A livello settoriale, i comparti con una quota maggiore di imprese “ad alta resistenza” sono l’industria molitoria (il 63% delle imprese ricade in questa categoria), il settore dei liquori (59%), della cioccolateria e del caffè e tè (entrambi attorno al 53%). All’opposto, il quadro peggiore si ha nei settori della birra e dell’olio di oliva dove, rispettivamente, il 38% e il 34% delle imprese si colloca nell’area più critica.
A contribuire alla capacità di tenuta del sistema è anche la dimensione aziendale: più di un quarto delle imprese fino a 9 dipendenti presenta elementi di vulnerabilità (27%), percentuale che si riduce sensibilmente nelle imprese più grandi, scendendo al 9% in quelle con più di 250 addetti.
Altro segnale confortante, dunque, viene dalla stima delle differenze nel grado di resistenza alle crisi a livello territoriale; nel Mezzogiorno l’area delle imprese maggiormente robuste è più ampia (45%), sia pur di poco, di quelle del Centro-Nord (42%).
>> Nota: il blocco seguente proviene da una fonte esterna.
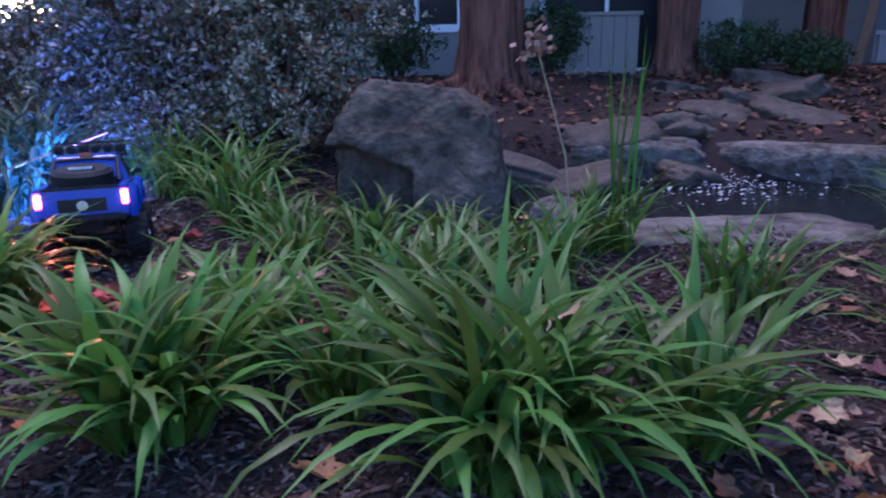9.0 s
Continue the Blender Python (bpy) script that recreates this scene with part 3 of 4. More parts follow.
def ledge(side, off, z, label, start, stop, size):
    """Flat stones along one side of the stream."""
    for (ax, ay), (bx, by) in list(zip(STREAM, STREAM[1:]))[start:stop]:
        d = Vector((bx - ax, by - ay, 0)); n = d.length; d.normalize()
        s = Vector((d.y, -d.x, 0)) * side
        k = 0.0
        while k < n - 0.1:
            w = rng.uniform(0.8, 1.7)
            p = Vector((ax, ay, 0)) + d * (k + w / 2) + s * (off + rng.uniform(-0.05, 0.05))
            stone("ledge_stone", pose(p.x, p.y, z + rng.uniform(-0.02, 0.02), 0, 0, math.degrees(math.atan2(d.y, d.x)) + rng.uniform(-5, 5)), (w * 0.55, size[0], size[1]), label, M_LEDGE, rng.uniform(0, 50), 0.2, "stream edge stones", sub=4, e=7)
            k += w
ledge(1, 1.05, 0.0, "long pale grey stone edging the stream", 0, 7, (0.2, 0.13))
ledge(-1, 1.0, -0.05, "flat grey stone slab on the near stream edge", 3, 7, (0.24, 0.05))
# water spilling over the stones
fb = bmesh.new()
for k in range(900):
    t = rng.random() ** 1.5
    x, y = -4.75 - 2.0 * t + rng.gauss(0, 0.22), 1.35 + 1.4 * t + rng.gauss(0, 0.26)
    r = rng.uniform(0.003, 0.011)
    z = (WATER_Z + 0.006) if t < 0.2 else WATER_Z + 0.5 * (t - 0.2)
    q = [fb.verts.new((x + r * math.cos(a + k), y + 1.6 * r * math.sin(a + k), z + 0.01 * rng.random())) for a in (0, 1.3, 2.6, 3.8, 5.0)]
    fb.faces.new(q)
tagged(part("foam", fb, M_FOAM), "white foam and ripples of spilling water", "foam", kind="stuff")
sb = bmesh.new()
rws = []
for i in range(12):
    t = i / 11
    x, y = -4.9 - 1.9 * t, 1.15 + 1.4 * t
    rws.append([sb.verts.new((x + 0.18 * k * 0.6, y - 0.18 * k, WATER_Z + 0.01 + 0.42 * t * t + 0.02 * math.sin(i * 2 + k))) for k in (-1, 0, 1)])
for a, b in zip(rws, rws[1:]):
    for k in range(2):
        sb.faces.new((a[k], a[k + 1], b[k + 1], b[k]))
tagged(part("brook", sb, M_WATER, smooth=True), "shallow water running down between stones", "water", kind="structure")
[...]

Interessante anche il dato sull’età media delle imprese del campione, che mostra un sistema agroalimentare basato sulla tradizione: in generale, le aziende analizzate hanno una storia di più di una generazione e sono state costituite mediamente da 26,5 anni. Di contro però, sono state le imprese sotto i 5 anni di vita a essere maggiormente interessate da un andamento positivo di fatturato: nonostante le dimensioni economiche ridotte, hanno incrementato i loro ricavi medi di oltre il 30%.